In beide bovenomschreven situaties gaat het om de aansprakelijkheid van de bestuurder in verband met zijn handelen in de uitoefening van de hem opgedragen taak. Vandaar dat de 2:9 BW-maatstaf van een ernstig verwijt wordt toegepast. Ook bij de situatie van externe bestuurdersaansprakelijkheid heeft de bestuurder bij zijn handelen immers een zekere mate van beoordelings- en beleidsvrijheid gehad.

Externe bestuurdersaansprakelijkheid; toerekening handelen van bestuurder aan de vennootschap

Bij de twee hiervoor genoemde categorieën van externe bestuurdersaansprakelijkheid is de vraag aan de orde of een bestuurder aansprakelijk is in verband met handelen of nalaten van de vennootschap. Daarbij geldt dus als uitgangspunt dat (primair) de vennootschap heeft gehandeld of nagelaten. Een vennootschap kan niet zelf handelen, maar doet dat via bij de vennootschap betrokken natuurlijke personen. Alvorens kan worden geoordeeld dat de vennootschap aansprakelijk is, dient te worden onderzocht of de gedragingen van de bij de vennootschap betrokken natuurlijke personen, waaronder een bestuurder, als gedragingen van de vennootschap moeten (kunnen)worden aangemerkt. Om hiertoe te komen, dient te worden bezien of de gedragingen van de bestuurder “in het maatschappelijk verkeer als gedragingen van de rechtspersoon hebben te gelden”. Dit laatste zal steeds zo zijn indien een bestuurder in de uitoefening van zijn bestuurstaak een bepaalde handeling verricht. Het gaat aldus om een betrekkelijk licht criterium.
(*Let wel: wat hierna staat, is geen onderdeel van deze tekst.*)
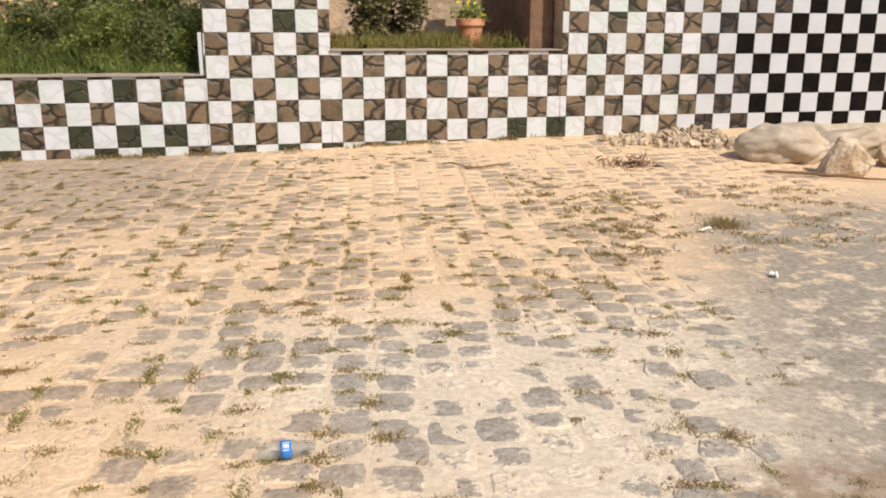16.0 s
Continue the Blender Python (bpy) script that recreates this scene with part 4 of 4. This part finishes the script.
def sack(x, y, z, length, radius, turn, tilt, label, seed):
    """A slumped woven sack with a gathered end."""
    bm = bmesh.new()
    bmesh.ops.create_uvsphere(bm, u_segments=48, v_segments=40, radius=1)
    for v in bm.verts:
        c = v.co.copy()
        a = c.z
        pinch = 1.0 if a < 0.55 else 1 - 0.62 * ((a - 0.55) / 0.45)
        sq = (abs(c.x) ** 4 + abs(c.y) ** 4 + 1e-6) ** 0.25
        rr = math.hypot(c.x, c.y)
        k = pinch * (0.78 * rr + 0.3 * (rr / (sq + 1e-6)) * rr)
        ang = math.atan2(c.y, c.x)
        fold = 1 + 0.10 * math.sin(ang * 8 + seed + 2.5 * noise.noise(Vector((c.z * 3, seed, 0)))) * max(0, a + 0.2) ** 2 + 0.22 * noise.noise(Vector((c.x * 1.7 + seed, c.y * 1.7, c.z * 2.4))) + 0.05 * math.sin(ang * 5 + 5 * noise.noise(Vector((a * 1.6, seed, 2)))) - 0.13 * abs(noise.noise(Vector((c.x * 3.2 + seed, c.y * 3.2, a * 1.5)))) + 0.09 * noise.noise(Vector((c.x * 5 + seed, c.y * 5, c.z * 3))) - 0.07 * abs(noise.noise(Vector((c.x * 4 + seed, c.y * 4, c.z * 9))))
        px, py = math.cos(ang) * k * fold, math.sin(ang) * k * fold
        lz = py * radius * 0.85
        if lz < -radius * 0.62:
            lz = -radius * 0.62 + (lz + radius * 0.62) * 0.15
        v.co = Vector((a * length / 2, px * radius * 1.15, lz + radius * 0.66))
    ob = thing("sack", x, y, z, label, "sack", "sacks by the end wall")
    ob.rotation_euler = (0, radians(tilt), radians(turn))
    part("body", bm, M_SACK, ob, smooth=True)
    v, f = tube([(length * 0.47, 0, radius * 0.66), (length * 0.53, 0, radius * 0.72), (length * 0.58, 0.02, radius * 0.66)], [radius * 0.22, radius * 0.16, radius * 0.26], 12, 0.4)
    link_mesh("gathered_neck", v, f, M_SACK, ob)
    return ob


sack(15.72, -2.36, 0.08, 1.05, 0.27, -28, 0, "full pale woven sack slumped on the ground", 1.0)
sack(16.6, -2.35, 0.10, 0.95, 0.22, -8, -4, "pale woven sack lying behind boulders", 2.4)
sack(16.5, -1.6, 0.12, 1.0, 0.20, -40, 0, "dusty woven sack at the back of the heap", 4.1)
sack(17.2, -1.8, 0.12, 1.0, 0.20, -20, 6, "crumpled pale sack at the back of the heap", 5.2)


def boulder(x, y, z, sx, sy, sz, seed, turn, label):
    r = random.Random(seed)
    bm = bmesh.new()
    for _ in range(17):
        d = Vector((r.gauss(0, 1), r.gauss(0, 1), r.gauss(0, 1))).normalized() * r.uniform(0.42, 0.56)
        d.z = max(d.z, -0.40)
        bm.verts.new((d.x * sx, d.y * sy, d.z * sz))
    hull = bmesh.ops.convex_hull(bm, input=bm.verts[:])
    bmesh.ops.delete(bm, geom=[e for e in hull["geom_interior"] if isinstance(e, bmesh.types.BMVert)], context="VERTS")
    bmesh.ops.bevel(bm, geom=bm.edges[:], offset=0.012, segments=1, affect="EDGES")
    bmesh.ops.triangulate(bm, faces=bm.faces[:])
    bmesh.ops.subdivide_edges(bm, edges=bm.edges[:], cuts=2, use_grid_fill=True)
    for v in bm.verts:
        v.co += v.co.normalized() * (0.040 * noise.noise(v.co * 6 + Vector((seed, 0, 0))) + 0.022 * noise.noise(v.co * 19))
    ob = part("boulder", bm, M_PALE_STONE)
    ob.location = (x, y, z + sz * 0.40)
    ob.rotation_euler = (0, 0, radians(turn))
    return tagged(ob, label, "rock", "boulders by the sacks")


boulder(15.80, -3.22, 0.06, 0.68, 0.5, 0.46, 3.3, -25, "large angular pale limestone boulder by the sacks")
boulder(16.72, -2.95, 0.09, 0.55, 0.4, 0.42, 7.7, 20, "large white-grey boulder beside the sacks")
boulder(16.35, -2.75, 0.10, 0.36, 0.3, 0.3, 5.1, 50, "pale broken stone between sack and boulder")
boulder(17.2, -2.6, 0.10, 0.4, 0.36, 0.3, 9.4, 10, "pale broken stone at the edge of the heap")
chips = []
for q in range(330):
    a = random.random()
    px, py = 14.55 + 1.15 * a + random.gauss(0, 0.18), -0.75 - 0.55 * a + random.gauss(0, 0.22)
    py = min(py, -0.12)
    s = random.uniform(0.025, 0.075)
    bmq = rough_stone(s * 1.5, s * 1.1, s, q * 0.37, 1, 0.3)
    rot = Euler((random.random() * 6, random.random() * 6, random.random() * 6)).to_matrix()
    heap = 0.16 * math.exp(-(((px - 15.35) / 0.4) ** 2 + ((py + 1.0) / 0.3) ** 2)) * random.random()
    zz = g(px, py) + s * 0.3 + heap
    bmq.verts.index_update()
    chips.append(([rot @ v.co + Vector((px, py, zz)) for v in bmq.verts], [tuple(v.index for v in fc.verts) for fc in bmq.faces]))
    bmq.free()
v, f = merge(chips)
tagged(link_mesh("rubble", v, f, M_PALE_STONE), "scatter of small broken limestone by the sacks", "rubble", kind="stuff")

# ---- litter ----
bottle = thing("bottle", 10.055, -7.855, g(10.05, -7.86) + 0.036, "clear plastic water bottle lying on the setts", "bottle")
bottle.rotation_euler = (0, radians(90), radians(3))
bottle.scale = (1.0, 1.0, 0.9)
v, f = lathe([(0.022, -0.100), (0.031, -0.095), (0.032, -0.05), (0.0305, -0.045), (0.0305, 0.02), (0.032, 0.025), (0.031, 0.04), (0.013, 0.085), (0.0125, 0.10)], 24)
link_mesh("body", v, f, M_CLEAR, bottle, smooth=True)
v, f = lathe([(0.0325, -0.013), (0.0328, -0.013), (0.0328, 0.028), (0.0325, 0.028)], 24)
label_ob = link_mesh("wrapper", v[:], f[:-2], M_BLUE, bottle, "blue paper wrapper", smooth=True)
strokes = []
for z0, z1, a0, a1 in ((-0.008, 0.023, 0.28, 0.36), (-0.004, 0.018, 0.55, 0.72), (-0.004, 0.000, 0.72, 0.98), (0.005, 0.009, 0.72, 0.98), (0.014, 0.018, 0.72, 0.98), (-0.008, 0.020, 1.15, 1.22)):
    arc = [math.pi + a0 + (a1 - a0) * q / 3 for q in range(4)]
    vs = [(0.0332 * math.cos(t), 0.0332 * math.sin(t), z) for z in (z0, z1) for t in arc]
    strokes.append((vs, [(q, q + 1, q + 5, q + 4) for q in range(3)]))
link_mesh("print", *merge(strokes), M_PAPER, label_ob, "white print bars")
v, f = lathe([(0.015, 0.098), (0.0152, 0.099), (0.0152, 0.112), (0.014, 0.114)], 20)
link_mesh("cap", v, f, M_CLEAR, bottle)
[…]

Deze standaardregel voor toerekening volgt uit het door de Hoge Raad in 1979 gewezen Kleuterschool Babbel-arrest.

Een andere wijze waarop de vennootschap aansprakelijk kan worden gehouden voor ‘fouten’ van natuurlijke personen is op grond van de kwalitatieve aansprakelijkheden neergelegd in de wet: art. 6:170 BW (aansprakelijkheid voor ondergeschikten), 6:171 BW (aansprakelijkheid voor niet-ondergeschikten) en/of 6:172 BW (aansprakelijkheid voor vertegenwoordigers). De vennootschap kan op grond van een van deze kwalitatieve aansprakelijk heden ook aansprakelijk worden gehouden voor fouten van een bestuurder. De benadeelde kan zowel de natuurlijke persoon (op grond van art. 6:162 BW) als de vennootschap (op grond van de in de wet genoemde kwalitatieve aansprakelijkheden) aanspreken voor de fouten van de natuurlijke persoon nu beiden hoofdelijk verbonden zijn op grond van art. 6:102 BW. Dit laat onverlet dat er op grond van het verschil in draagplicht tussen partijen mogelijk een regresvordering ontstaat.